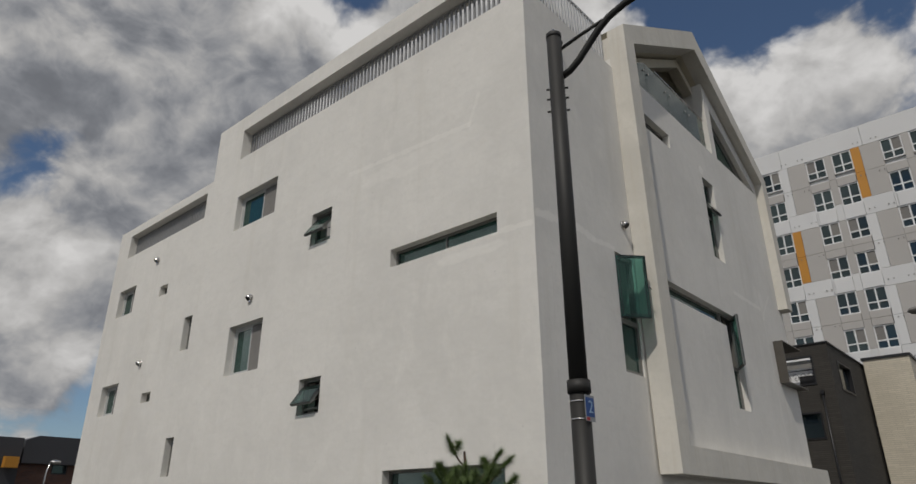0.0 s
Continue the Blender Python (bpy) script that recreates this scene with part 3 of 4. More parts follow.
part("frame", ring(north, -7.9, E - 0.1, 4.655, 5.64, -0.16, -0.08, 0.06), M_alu, cw)
part("mullion", slab(BM(), north, -6.55, -6.48, 4.7, 5.63, -0.15, -0.07), M_alu, cw)
part("corner_post", box(BM(), E - 0.14, E - 0.10, NORTH - 0.13, NORTH - 0.10, 4.66, 5.635), M_black, cw)
part("pane", slab(BM(), east, 17.005, NORTH - 0.13, 4.695, 5.575, -0.13, -0.115), M_glass, cw)
part("pane", slab(BM(), north, -6.5, -5.15, 4.71, 5.60, -0.13, -0.115), M_glass, cw)
part("pane", slab(BM(), north, -7.85, -6.54, 4.71, 5.60, -0.13, -0.115), M_glass, cw)


# ---- wall vents
def vent(to, u, v, r=0.07):
    e = thing("wall_vent", to(u, v, 0), "round stainless steel hooded vent on the white wall", "vent", "wall vents")
    bm = BM()
    bmesh.ops.create_uvsphere(bm, u_segments=20, v_segments=12, radius=r)
    c = to(u, v, 0.05)
    out = (to(0, 0, 1) - to(0, 0, 0))
    for vv in bm.verts:
        vv.co = c + vv.co
    for f in bm.faces:
        f.smooth = True
    # cut away the mouth, low and outwards
    cut = (out + Vector((0, 0, -1.3))).normalized()
    bmesh.ops.bisect_plane(bm, geom=bm.verts[:] + bm.edges[:] + bm.faces[:], plane_co=c + cut * r * 0.45, plane_no=cut, clear_outer=True)
    part("hood", bm, M_steel, e)
    part("collar", tube(BM(), [to(u, v, 0.0), to(u, v, 0.03)], r * 1.15, 20), M_steel, e)
    mouth = tube(BM(), [c + cut * r * 0.2, c + cut * r * 0.3], r * 0.85, 16)
    part("mouth", mouth, M_black, e)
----
- [Instructions to follow]:
Transcribe the lines above from the one with "Continue the Blender" through the one with "-6.54, 4.71, 5.60, -0.13, -0.115), M_glass, cw)". Include both ends and leave out every other line.

- [Correct result]:
Continue the Blender Python (bpy) script that recreates this scene with part 3 of 4. More parts follow.
part("frame", ring(north, -7.9, E - 0.1, 4.655, 5.64, -0.16, -0.08, 0.06), M_alu, cw)
part("mullion", slab(BM(), north, -6.55, -6.48, 4.7, 5.63, -0.15, -0.07), M_alu, cw)
part("corner_post", box(BM(), E - 0.14, E - 0.10, NORTH - 0.13, NORTH - 0.10, 4.66, 5.635), M_black, cw)
part("pane", slab(BM(), east, 17.005, NORTH - 0.13, 4.695, 5.575, -0.13, -0.115), M_glass, cw)
part("pane", slab(BM(), north, -6.5, -5.15, 4.71, 5.60, -0.13, -0.115), M_glass, cw)
part("pane", slab(BM(), north, -7.85, -6.54, 4.71, 5.60, -0.13, -0.115), M_glass, cw)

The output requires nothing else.